The acting is not great either, a big problem for me at least is the relationship between Valerian and Laureline which I found vague and not very well explored.  They’re clearly in a physical relationship of some type (some sort of weird “friends with benefits” thing with a side order of resentment, miscommunication, and what looks a lot like workplace sexual harassment because both have become--and then stopped being--more attached to the other at different times) but I’m often asking why given the sheer amount of doubt that Laureline expresses in Valerian and the hostility. Their relationship just wasn’t something I could really believe in and considering that a lot of the movie hangs on it… That’s a bad thing.

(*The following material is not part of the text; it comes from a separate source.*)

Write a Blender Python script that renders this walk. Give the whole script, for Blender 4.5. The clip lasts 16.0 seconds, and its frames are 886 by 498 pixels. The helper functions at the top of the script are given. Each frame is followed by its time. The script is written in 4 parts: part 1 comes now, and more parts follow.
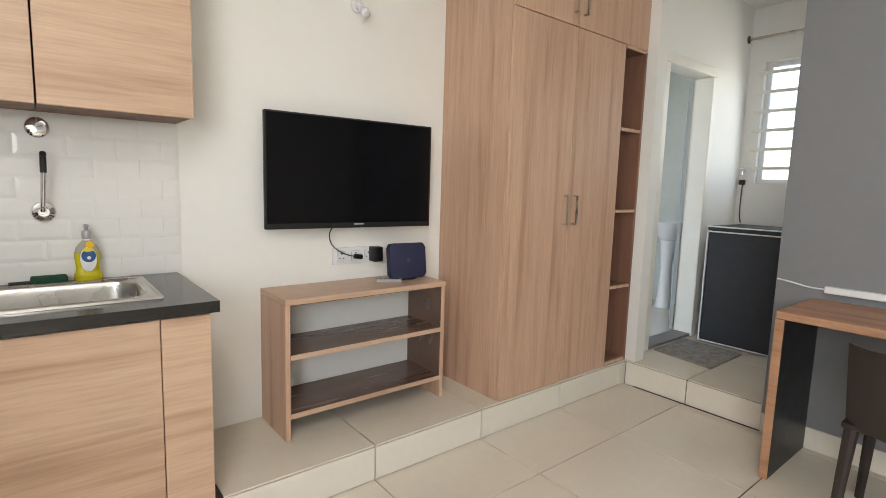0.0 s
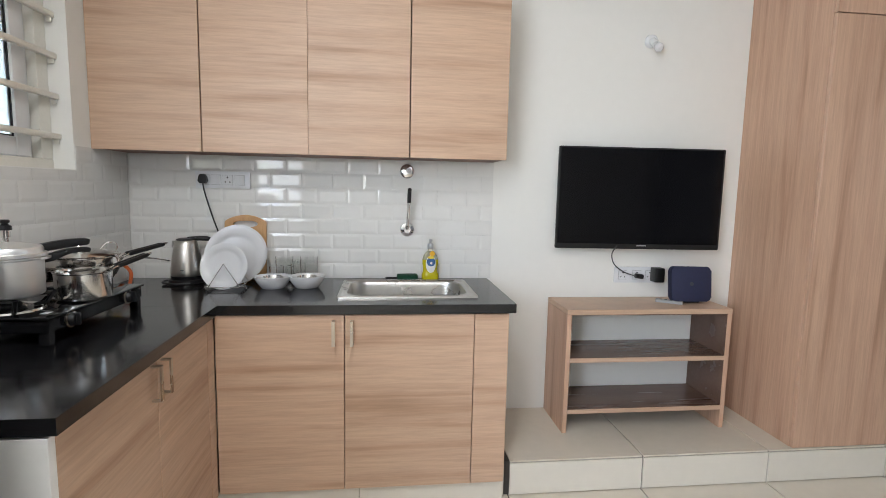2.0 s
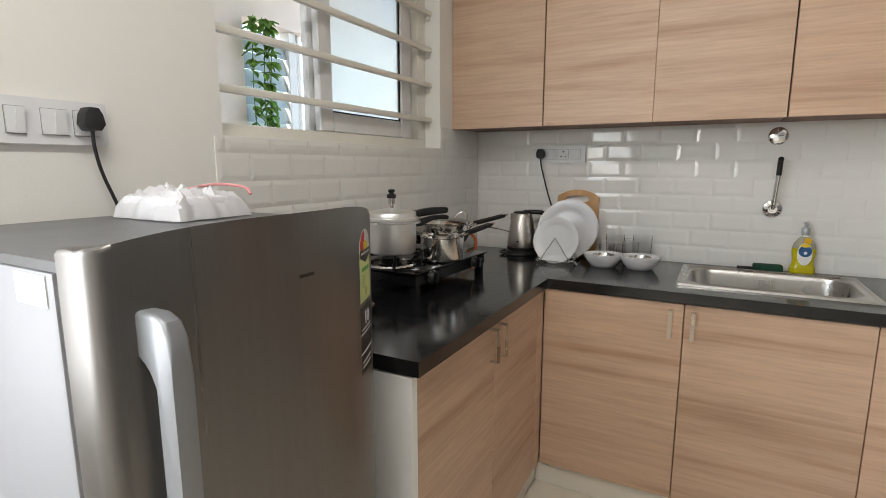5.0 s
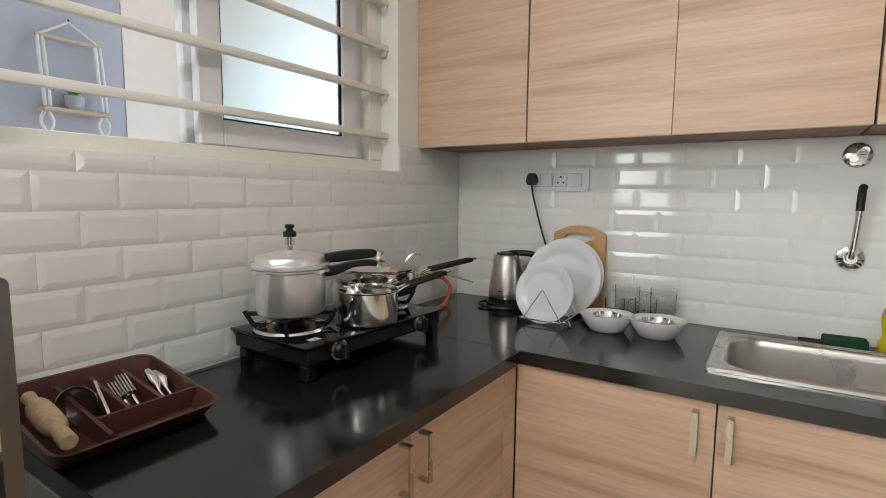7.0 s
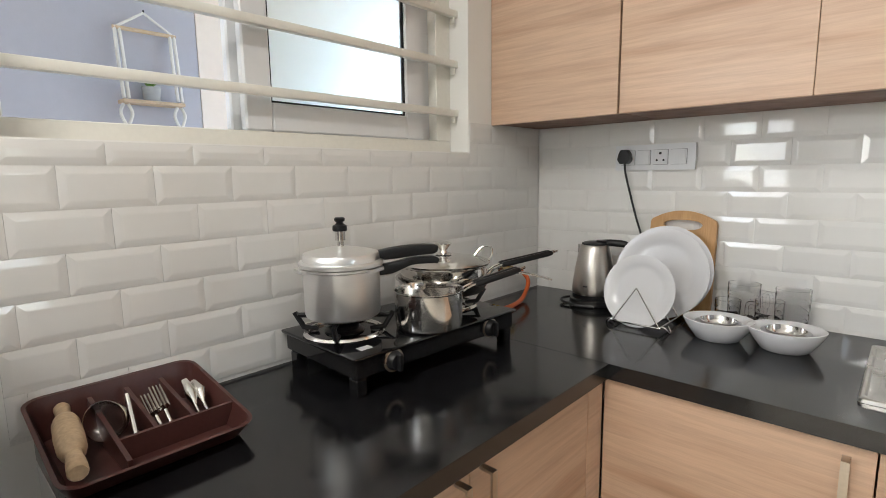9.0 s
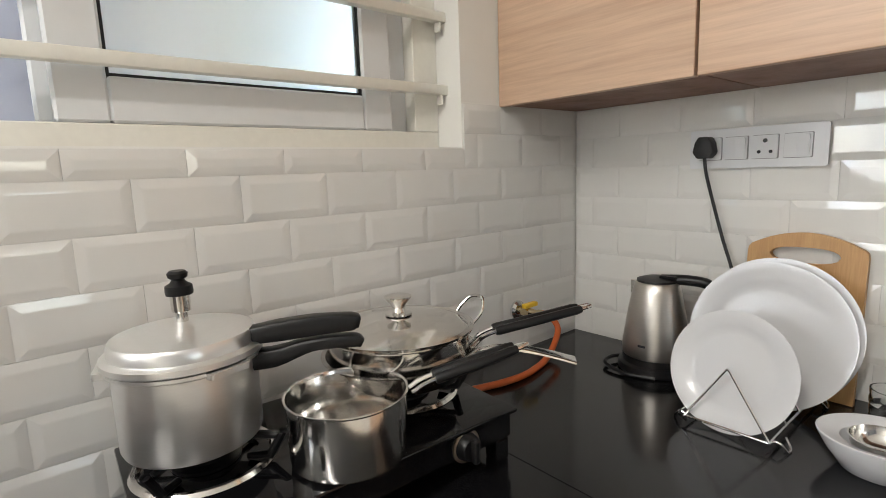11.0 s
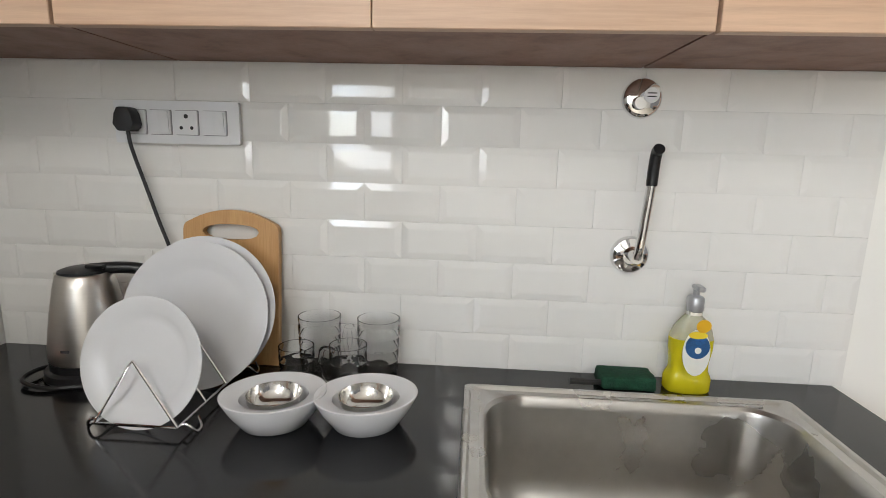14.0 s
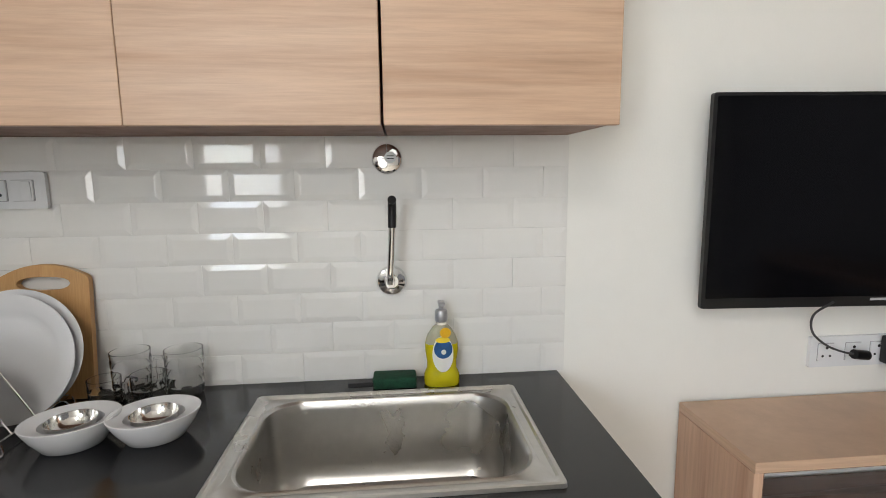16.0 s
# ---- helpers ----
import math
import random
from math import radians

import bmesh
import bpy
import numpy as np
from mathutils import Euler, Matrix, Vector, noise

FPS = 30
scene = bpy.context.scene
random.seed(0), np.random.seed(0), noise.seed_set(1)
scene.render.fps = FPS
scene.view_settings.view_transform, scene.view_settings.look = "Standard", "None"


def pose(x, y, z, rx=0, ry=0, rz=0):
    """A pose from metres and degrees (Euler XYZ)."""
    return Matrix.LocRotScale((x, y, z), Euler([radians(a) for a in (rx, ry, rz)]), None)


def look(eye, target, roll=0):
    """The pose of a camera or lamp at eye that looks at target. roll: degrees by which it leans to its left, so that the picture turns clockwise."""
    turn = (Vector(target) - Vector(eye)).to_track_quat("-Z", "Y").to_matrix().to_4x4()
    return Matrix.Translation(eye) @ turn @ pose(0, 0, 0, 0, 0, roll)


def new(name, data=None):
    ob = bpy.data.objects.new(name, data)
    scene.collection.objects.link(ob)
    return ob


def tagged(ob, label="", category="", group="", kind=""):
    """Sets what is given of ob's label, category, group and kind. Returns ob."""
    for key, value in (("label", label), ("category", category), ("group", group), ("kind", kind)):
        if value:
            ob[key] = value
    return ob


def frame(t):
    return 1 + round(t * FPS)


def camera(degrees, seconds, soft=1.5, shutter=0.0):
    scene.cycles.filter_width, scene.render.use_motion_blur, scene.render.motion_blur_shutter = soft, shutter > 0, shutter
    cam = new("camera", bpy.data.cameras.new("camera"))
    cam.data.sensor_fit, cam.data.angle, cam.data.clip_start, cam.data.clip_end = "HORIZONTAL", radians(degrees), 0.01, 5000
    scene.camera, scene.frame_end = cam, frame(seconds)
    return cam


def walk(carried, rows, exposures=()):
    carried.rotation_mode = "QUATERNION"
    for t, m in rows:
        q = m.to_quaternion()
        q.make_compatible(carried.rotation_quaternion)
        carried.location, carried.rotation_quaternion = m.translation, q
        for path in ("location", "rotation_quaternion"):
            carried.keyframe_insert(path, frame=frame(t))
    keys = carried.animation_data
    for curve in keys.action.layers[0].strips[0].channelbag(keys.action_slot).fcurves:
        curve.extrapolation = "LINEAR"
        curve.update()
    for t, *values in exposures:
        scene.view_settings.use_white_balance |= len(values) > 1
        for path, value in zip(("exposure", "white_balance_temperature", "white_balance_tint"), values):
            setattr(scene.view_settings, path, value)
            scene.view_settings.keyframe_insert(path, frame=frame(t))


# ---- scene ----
cam = camera(82.2, 16.0, 0.9)
PATH = [
    (0, (1.302, -2.299, 1.263), (2.549, -0.755, 1.019), 1.7),
    (0.5, (1.252, -2.419, 1.307), (2.131, -0.641, 1.051), 0.8),
    (1, (1.265, -2.606, 1.315), (1.832, -0.701, 1.096), 0.5),
    (1.5, (1.263, -2.628, 1.342), (1.631, -0.676, 1.111), 0.9),
    (2, (1.21, -2.595, 1.336), (1.442, -0.622, 1.105), 1.2),
    (2.5, (1.19, -2.575, 1.33), (1.222, -0.589, 1.1), 1.0),
    (3, (1.188, -2.595, 1.306), (0.959, -0.621, 1.084), 0.6),
    (3.5, (1.165, -2.595, 1.327), (0.702, -0.671, 1.041), 0.1),
    (4, (1.101, -2.657, 1.288), (0.419, -0.802, 0.981), -0.5),
    (4.2, (1.114, -2.678, 1.279), (0.341, -0.86, 0.97), -0.6),
    (5.2, (1.13, -2.42, 1.312), (0.19, -0.69, 0.99), 0.1),
    (6.5, (1.097, -2.115, 1.322), (0.297, -0.298, 1.084), 1.1),
    (7, (1.138, -1.868, 1.302), (0.055, -0.203, 1.091), 0.55),
    (7.5, (1.108, -1.784, 1.321), (-0.145, -0.246, 1.058), -0.4),
    (8, (1.117, -1.738, 1.3), (-0.213, -0.27, 1.024), -0.9),
    (8.2, (1.115, -1.738, 1.301), (-0.215, -0.272, 1.014), -0.8),
    (10.3, (0.897, -1.404, 1.344), (-0.562, -0.07, 1.041), -0.9),
    (10.5, (0.871, -1.337, 1.345), (-0.615, -0.036, 1.03), -1.2),
    (11, (0.827, -1.181, 1.337), (-0.683, 0.094, 1.032), -2.0),
    (11.5, (0.793, -1.063, 1.342), (-0.577, 0.36, 1.03), -1.9),
    (12, (0.738, -0.963, 1.346), (-0.287, 0.718, 0.999), -0.9),
    (12.5, (0.762, -0.895, 1.338), (-0.064, 0.893, 0.991), -1.1),
    (13, (0.773, -0.878, 1.323), (0.037, 0.952, 0.99), -1.1),
    (13.5, (0.834, -0.906, 1.315), (0.325, 0.997, 0.967), -0.0),
    (14, (1.027, -1.001, 1.318), (0.904, 0.96, 0.945), 1.5),
    (14.5, (1.232, -1.072, 1.344), (1.165, 0.889, 0.954), 0.8),
    (15, (1.27, -1.118, 1.344), (1.207, 0.846, 0.971), -0.3),
    (15.5, (1.295, -1.16, 1.347), (1.246, 0.81, 1.006), -1.2),
    (16, (1.346, -1.237, 1.387), (1.521, 0.734, 1.098), -0.6),
]
walk(cam, [(t, look(eye, target, roll)) for t, eye, target, roll in PATH], [(0, 2.55, 6600, 10), (1.5, 2.52, 6050, 10), (3, 2.47, 6000, 10), (4, 2.1, 6500, 10), (6.5, 2.38, 6400, 10), (7.5, 2.52, 6350, 10), (11, 2.76, 6500, 10), (13.5, 2.70, 6350, 10), (16, 2.46, 6350, 10)])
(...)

On the military side, Valerian and Laureline are supposed to be agents in some sort of special forces.  They’re not police given that they conduct operations outside of their national boundaries without the permission of the host government, not to mention their military ranks.  As a Marine, I’m going to get up on my high horse and rant about that for a bit.  Their ranks make no damn sense.  Valerian is a Major, for… reasons and Laureline a sergeant.  However, Laureline is the one with a “fancy Ivy League education” (given her behavior in the movie, I’m left wondering just what her degree is in, underwater basket weaving?) which in most if not all 1st World militaries is a fast track to the officer corps.  Frankly Valerian acts more like a Sgt Major and Laureline acts like a Lt with anger issues (She gets very violent, to the point of beating a captive man unconscious). Military ranks are not just pretty words!  They mean things!  It would have been better if they were just referred to as agents or something for the whole movie.  I don’t expect most people be to be bothered by that but it annoyed the piss out of me. Also consider the level of competence on display.  I have no idea how Valerian even survived training, let alone made it to the rank of Major.  Good initiative and capacity to think on his feet, but his planning threshold is about five seconds.  That does not a good officer make.  

We basically have a visually staggering world with hints of a great setting with characters that are fairly unlikeable and a plot that isn’t really worth it.  This movie isn’t a terrible movie, the plot is serviceable like a microwave dinner and the acting is well done enough that you can believe people were paid for it.  So this isn’t Batman Vs Superman (If you disagree that it was an objectively bad movie, go back to your hole, you are alone in this world.{I take no responsibility for the comments of my editor})  But that doesn’t make it a good movie either.  Sadly Dr. Allen and I have discussed and we must give this movie a grade of C-.  Go see Atomic Blonde instead. For my part, instead of giving this movie a grade, I would call it aggressively mediocre for “Immortan Joe Declaration” values thereof.  The movie screamed “WITNESS ME!”, and that is my only response.

Now let me talk about it as an adaptation.  Now, changes must be made when translating a story to a new medium.  For example, in the comics Valerian and Laureline travel time as often as they do space the movie drops that, perhaps to avoid confusion.  Although I feel an audience that watches Dr. Who and Back to the Future could figure it out.  That said I can live with that change.  I can also live with Laureline being changed from a redhead to a blonde (we live in an era where characters have their gender and race changed and as often as not it’s a good change[Black Heimdal=Awesome] , why whine about hair color?).  Keep in mind as well that I am not a well-studied fan of this series, having only read to Empire of a Thousand Planets (which I liked!) but from what I’ve seen this is what the movie and the comics have in common:  There’s a pair of agents named Valerian and Laureline who operate as paramilitary protectors of their society.  They work in space.  This is everything the comics and movie have in common.  

Massive changes have been made to the setting, gone for example is Galaxity and instead we have the United Human Federation which is shown to us as a rather milquetoast science fiction society.  The relationship between the characters has changed, Valerian is made into kinda of a meathead bro instead of the crafty agent I saw, in the comics. Yeah he was two-fisted but he was also capable of cunning (as is proper for a manly hero in the pulpy Age of Chrome).  Laureline’s personality is more violent and confrontational than in the comics where she tends to be disarmingly charming, and while capable of violence, tends to prefer to out think her enemies.  Now some of that is an artifact of their times, as the comic started in the 1960s but I do think more effort should have been put in to retain what made both the setting and characters different and interesting.  I mean consider this; before the comic was published the name Laureline didn’t exist, the creators made it up.  Now thousands of women have that name.  That’s a real world impact.  Frankly this series, even from the little I’ve seen, deserved better than this.  As an adaptation I give Valerian a D+, Mr. Besson would have been well served to get a professional writer for this.